Sir Alan Ayckbourn has written and produced more than eighty full-length plays since his first in the late fifties and established himself as one of Britain’s most prolific and successful comedy writers. In the sixties and seventies, he had a string of hugely successful plays based largely around middle-class families in crisis but often with a brilliant theatrical trick that made them stand out from the rest. In 1985 he wrote Woman in Mind which has a very different darker feel but is still firmly rooted in the eighties culture. When do you remember your local Doctor last visiting you at home three times in a 48-hour period! Or did he?

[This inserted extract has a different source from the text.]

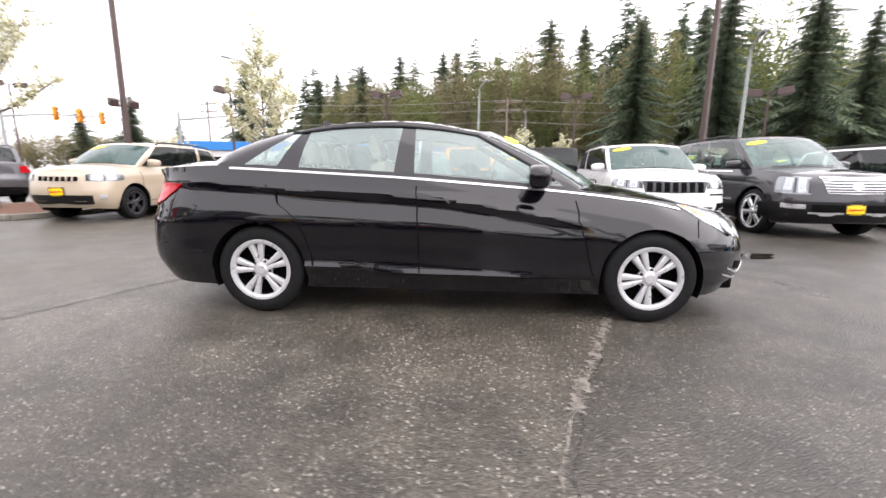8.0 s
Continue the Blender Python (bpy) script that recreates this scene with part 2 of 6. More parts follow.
GLASS_DARK = glazing("dark_window_glass", (0.12, 0.15, 0.145), 1.6, 0.02)
GLASS_GREEN = glazing("green_windscreen", (0.52, 0.72, 0.66), 1.7, 0.12, (0.34, 0.62, 0.57))
CHROME = plain("chrome", (0.84, 0.85, 0.86), 0.16, 0.8, spots=0.05)
ALLOY = plain("silver_wheel_paint", (0.64, 0.645, 0.655), 0.30, 0.45, spots=0.10)
DARK_ALLOY = plain("dark_wheel_paint", (0.06, 0.06, 0.065), 0.3, 0.6)
RUBBER = plain("tyre_rubber", (0.0065, 0.0065, 0.007), 0.7, spec=0.25, spots=0.3, scale=14, bump=0.15, bump_scale=90)
TRIM = plain("black_plastic_trim", (0.0055, 0.0055, 0.006), 0.42, spec=0.35, spots=0.2, bump=0.05, bump_scale=200)
GLOSS_BLACK = plain("gloss_black_trim", (0.003, 0.003, 0.0036), 0.08, coat=0.6)
UNDER = plain("dark_underbody", (0.003, 0.003, 0.003), 0.8, spec=0.1)
SEAT_TAN = plain("tan_cloth", (0.42, 0.36, 0.29), 0.8, spots=0.2, bump=0.2)
SEAT_DARK = plain("dark_cloth", (0.03, 0.03, 0.032), 0.8, spots=0.2)
PLATE_YELLOW = plain("yellow_plate", (0.93, 0.62, 0.01), 0.35, spots=0.05)
RED_PLATE = plain("red_plate", (0.60, 0.10, 0.03), 0.4)
WHITE_PLATE = plain("white_plate", (0.7, 0.7, 0.68), 0.4)
HEADLINER = plain("pale_headliner", (0.55, 0.52, 0.48), 0.9)
DARK_LINER = plain("grey_headliner", (0.25, 0.25, 0.25), 0.9)
STICKER = plain("yellow_sticker", (0.88, 0.72, 0.03), 0.5, spots=0.05)
STICKER_GREEN = plain("green_sticker", (0.30, 0.75, 0.06), 0.5, spots=0.05)
RED_INK = plain("red_ink", (0.62, 0.02, 0.02), 0.4)
LAMP_SHELL = plain("headlamp_reflector", (0.58, 0.585, 0.60), 0.26, 0.45, spots=0.2, scale=24)
LAMP_INNER = plain("headlamp_inside", (0.30, 0.305, 0.315), 0.18, 0.6, spots=0.5, scale=18)
LENS = glazing("lamp_lens", (0.93, 0.95, 0.96), 1.4)
AMBER = plain("amber_lens", (0.85, 0.24, 0.03), 0.2, coat=0.8)
RED_LENS = plain("red_tail_lens", (0.46, 0.0015, 0.010), 0.25, coat=0.15, spec=0.25, spots=0.30, scale=14)
RED_DARK = plain("dark_red_reflector", (0.22, 0.003, 0.008), 0.2, coat=0.3)
RED_BAND = plain("bright_red_lens", (0.60, 0.010, 0.025), 0.2, coat=0.15, spec=0.25, spots=0.3, scale=40)
CLEAR_LENS = plain("pale_tail_lens", (0.42, 0.37, 0.37), 0.14, 0.3, coat=1.0)


# ---- mesh helpers ----
from mathutils.bvhtree import BVHTree


def part(name, bm, material, parent=None, label="", smooth=True):
    me = bpy.data.meshes.new(name)
    bm.to_mesh(me)
    bm.free()
    if material is not None:
        me.materials.append(material)
    if smooth:
        me.polygons.foreach_set("use_smooth", [True] * len(me.polygons))
        me.set_sharp_from_angle(angle=radians(38))
    ob = new(name, me)
    ob.parent = parent
    return tagged(ob, label)


def shared(name, me, parent, m=None, label=""):
    """Another object on a mesh that exists."""
    ob = new(name, me)
    ob.parent = parent
    if m is not None:
        ob.matrix_basis = m
    return tagged(ob, label)


def curve(pts):
    """A smooth line through (x, y) pairs without overshoot."""
    xs, ys = [p[0] for p in pts], [p[1] for p in pts]
    d = [(ys[i + 1] - ys[i]) / (xs[i + 1] - xs[i]) for i in range(len(xs) - 1)]
    m = [d[0]] + [2 * a * b / (a + b) if a * b > 0 else 0.0 for a, b in zip(d, d[1:])] + [d[-1]]

    def at(x):
        if x <= xs[0]:
            return ys[0]
        if x >= xs[-1]:
            return ys[-1]
        i = max(k for k in range(len(xs) - 1) if xs[k] <= x)
        h = xs[i + 1] - xs[i]
        u = (x - xs[i]) / h
        return ((1 + 2 * u) * (1 - u) ** 2 * ys[i] + u * (1 - u) ** 2 * h * m[i]
                + u * u * (3 - 2 * u) * ys[i + 1] + u * u * (u - 1) * h * m[i + 1])
    return at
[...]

It is written entirely as if seen through the eyes of Susan, a woman in a loveless marriage with an errant son who avoids contact with his parents. She has developed an alternative reality with an imagined family. Following an accident, with a rake in her garden, we see her increasingly confusing merger of these two realities. The characters she imagines as her mental state declines are like a collection of stereotypical stock characters from a seventies Ray Cooney farce, the bumbling vicar, the cheery old Doctor, the wayward young man, the incompetent housekeeper, the upper-class fool, and the attractive blonde bride. Yet here the tone is darker, the comic moments mildly amusing rather than laugh-out-loud funny and the interplay between the two alternative worlds too often misses the opportunity for her spoken out loud lines to be misheard by the other alternative world.

In this picturesque setting, Jenna Russell is found as Susan and remains throughout the whole play, reinforcing the fact that everything we see is in her eyes and mind. As a result, her delivery is a little one-note, and we never really hear or see how others might be viewing her irrational behaviour and explanations. Nevertheless, it is a wonderfully sustained performance which becomes more alarming and poignant as she gets drenched in the middle of the night fantasising about how her two worlds might come together. It is never quite clear whether her confusion is the direct result of being hit on the head by a rake or a complete mental breakdown.
There is good support for her from the cast, especially Matthew Cottle as Bill, who first encounters her and starts to reveal that all is not well in her mind. He is very good at pretending to engage with her imagined child in what is perhaps the best scene of the play, an act of good intentions that perhaps tips her over the edge. Nigel Lindsay is her parish vicar's husband Gerald more obsessed with writing a book on the history of his parish than seeing or caring about his wife’s mental state but providing a strong contrast to her adoring husband in the alternative world of Andy played by Marc Elliott. It is obvious why she would be attracted to his attention and flattery compared to Gerald.

Director Anne Mackmin keeps the pace flowing so we don’t get a chance to reflect on the whole implausibility of the situation but somehow the contrast between the comedic moments and the high drama are not strong enough to surprise or shock us and the sequence when the bride becomes a horse in a race is simply bizarre. There is no doubt that in the thirty-plus years since this was written mental health concerns have become much more widespread and more is discussed about the sense of lose of identity that women have felt which make this topic more relevant today but somehow Woman in mind comes across as a period piece from the eighties and lacks the brilliant theatrical structure of Ayckbourn’s most successful plays or the truly great moments of comic farce. It is a solid and enjoyable production with a good cast and fine set but given the writer's pedigree, I expected more.